**GIVEN DATA**
::::

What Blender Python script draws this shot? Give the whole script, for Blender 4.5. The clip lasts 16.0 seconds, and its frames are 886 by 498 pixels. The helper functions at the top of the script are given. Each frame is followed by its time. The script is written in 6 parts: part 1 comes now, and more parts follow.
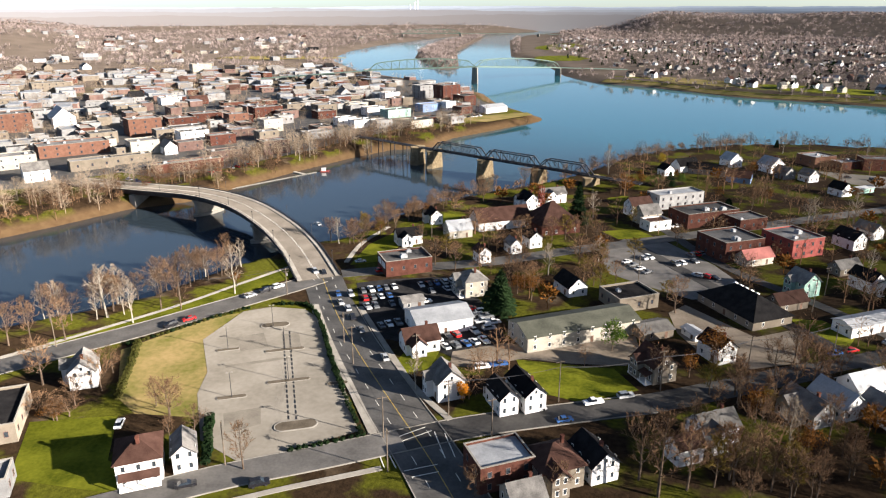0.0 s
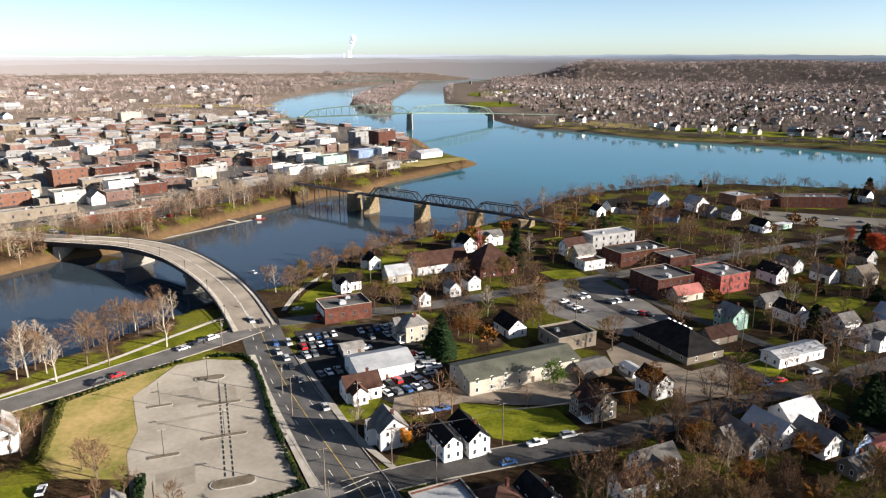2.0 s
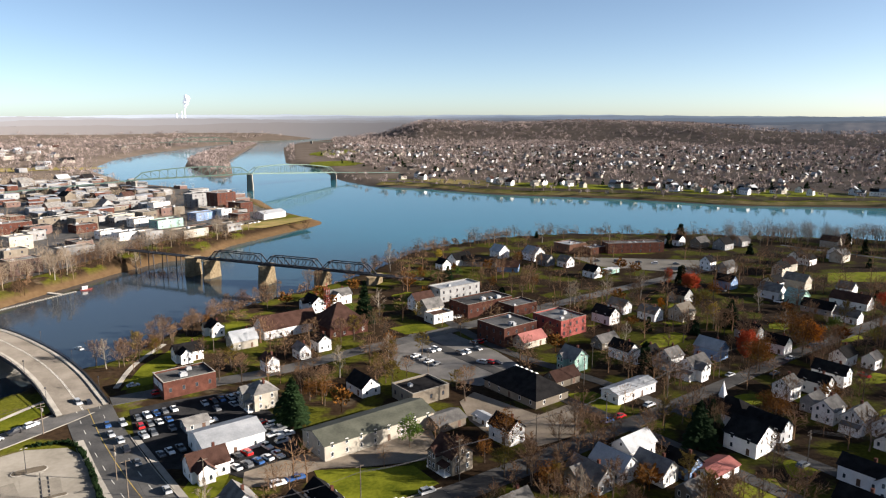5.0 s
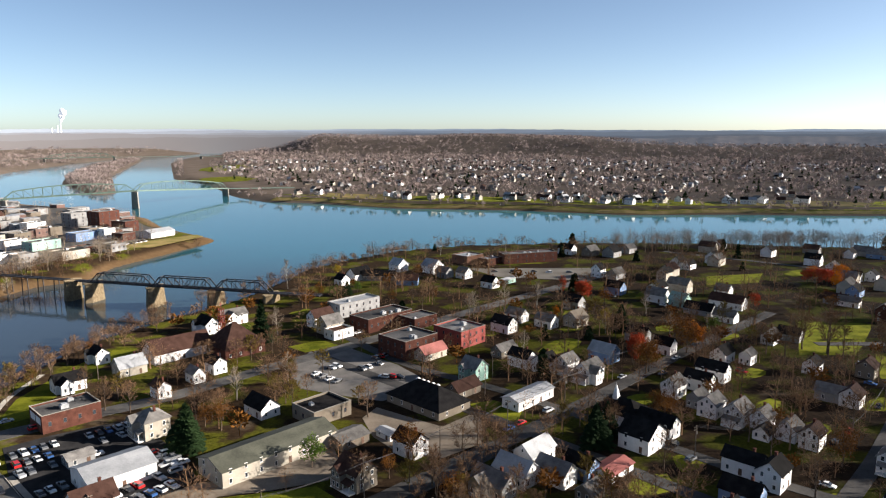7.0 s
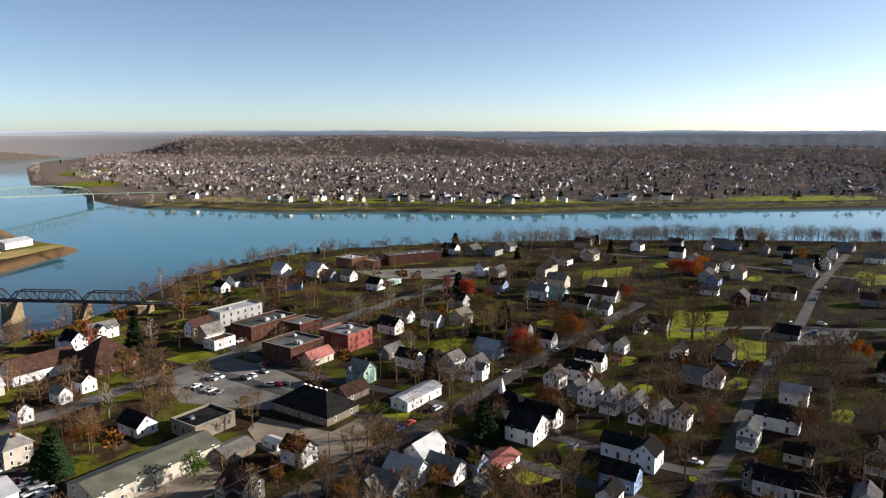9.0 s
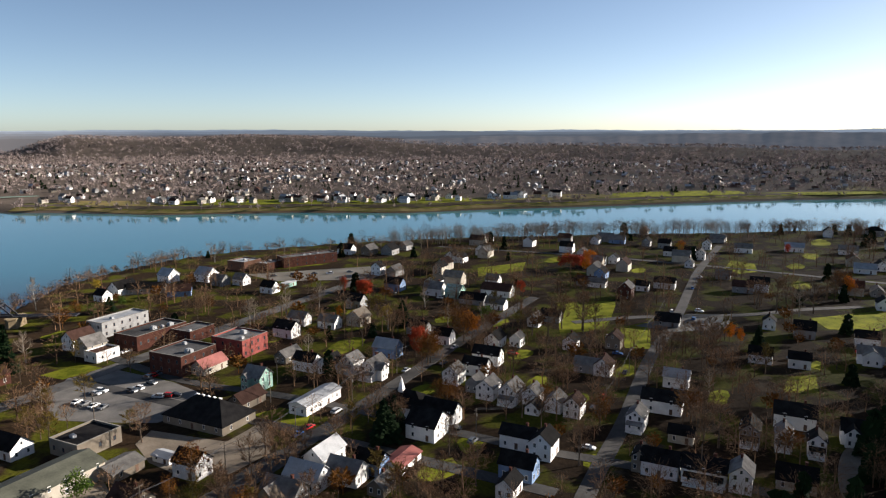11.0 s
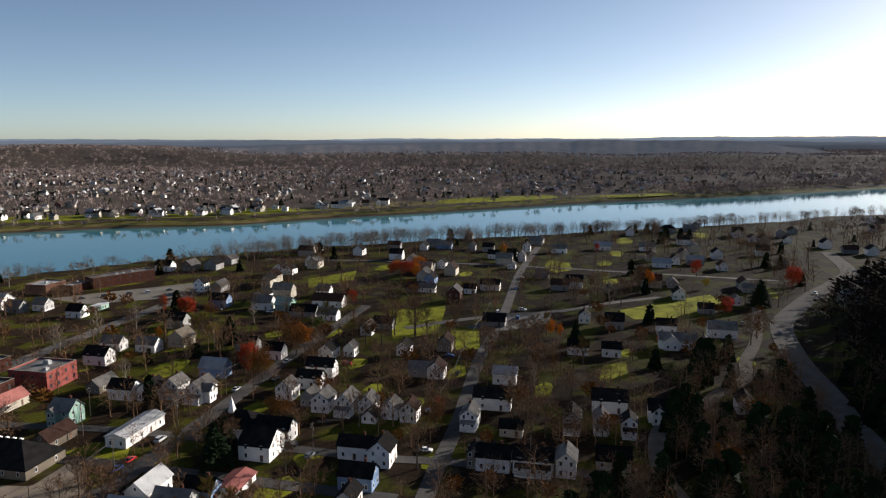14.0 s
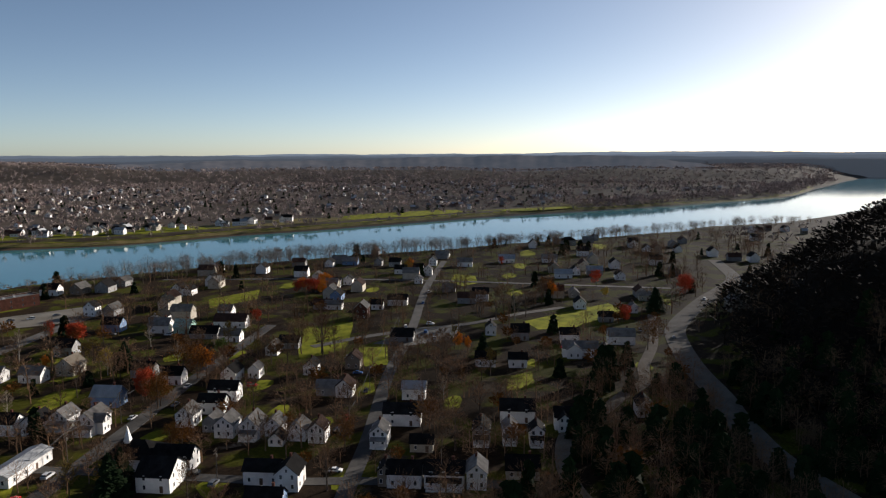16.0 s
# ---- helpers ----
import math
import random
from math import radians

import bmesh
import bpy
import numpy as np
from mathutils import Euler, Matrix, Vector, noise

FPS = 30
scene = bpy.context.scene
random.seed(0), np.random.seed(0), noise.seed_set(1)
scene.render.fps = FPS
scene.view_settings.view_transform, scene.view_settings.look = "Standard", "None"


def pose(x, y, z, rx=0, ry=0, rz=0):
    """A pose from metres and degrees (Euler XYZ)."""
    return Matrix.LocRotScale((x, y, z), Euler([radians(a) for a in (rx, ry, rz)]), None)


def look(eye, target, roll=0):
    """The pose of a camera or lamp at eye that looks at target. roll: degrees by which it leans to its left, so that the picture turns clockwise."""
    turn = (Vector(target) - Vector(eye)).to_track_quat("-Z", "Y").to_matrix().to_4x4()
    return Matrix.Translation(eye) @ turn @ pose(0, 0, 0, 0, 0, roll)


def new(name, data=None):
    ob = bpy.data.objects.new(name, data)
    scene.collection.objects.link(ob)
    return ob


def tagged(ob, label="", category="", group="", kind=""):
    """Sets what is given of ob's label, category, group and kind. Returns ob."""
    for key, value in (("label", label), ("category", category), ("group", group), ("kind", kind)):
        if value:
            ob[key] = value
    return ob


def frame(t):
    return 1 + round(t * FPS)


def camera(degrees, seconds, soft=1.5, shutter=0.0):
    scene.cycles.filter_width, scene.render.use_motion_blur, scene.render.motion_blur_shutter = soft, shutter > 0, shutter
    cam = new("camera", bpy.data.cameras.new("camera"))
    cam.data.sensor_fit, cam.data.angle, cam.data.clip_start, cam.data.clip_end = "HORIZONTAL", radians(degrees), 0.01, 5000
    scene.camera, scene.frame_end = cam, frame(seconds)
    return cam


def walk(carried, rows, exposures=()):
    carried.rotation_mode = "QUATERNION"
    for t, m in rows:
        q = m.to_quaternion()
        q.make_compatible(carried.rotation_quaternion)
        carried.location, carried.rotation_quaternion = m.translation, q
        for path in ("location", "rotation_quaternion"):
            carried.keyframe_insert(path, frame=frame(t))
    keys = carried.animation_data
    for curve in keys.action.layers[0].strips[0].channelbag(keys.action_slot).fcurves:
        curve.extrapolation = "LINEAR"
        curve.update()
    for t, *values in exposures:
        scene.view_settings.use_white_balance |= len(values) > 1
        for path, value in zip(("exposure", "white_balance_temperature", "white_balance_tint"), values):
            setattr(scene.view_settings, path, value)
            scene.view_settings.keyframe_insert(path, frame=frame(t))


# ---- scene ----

::::

**WHAT TO PRODUCE**
Every line that holds the word "name" should be extracted.

**TASK RESULT**
def new(name, data=None):
    ob = bpy.data.objects.new(name, data)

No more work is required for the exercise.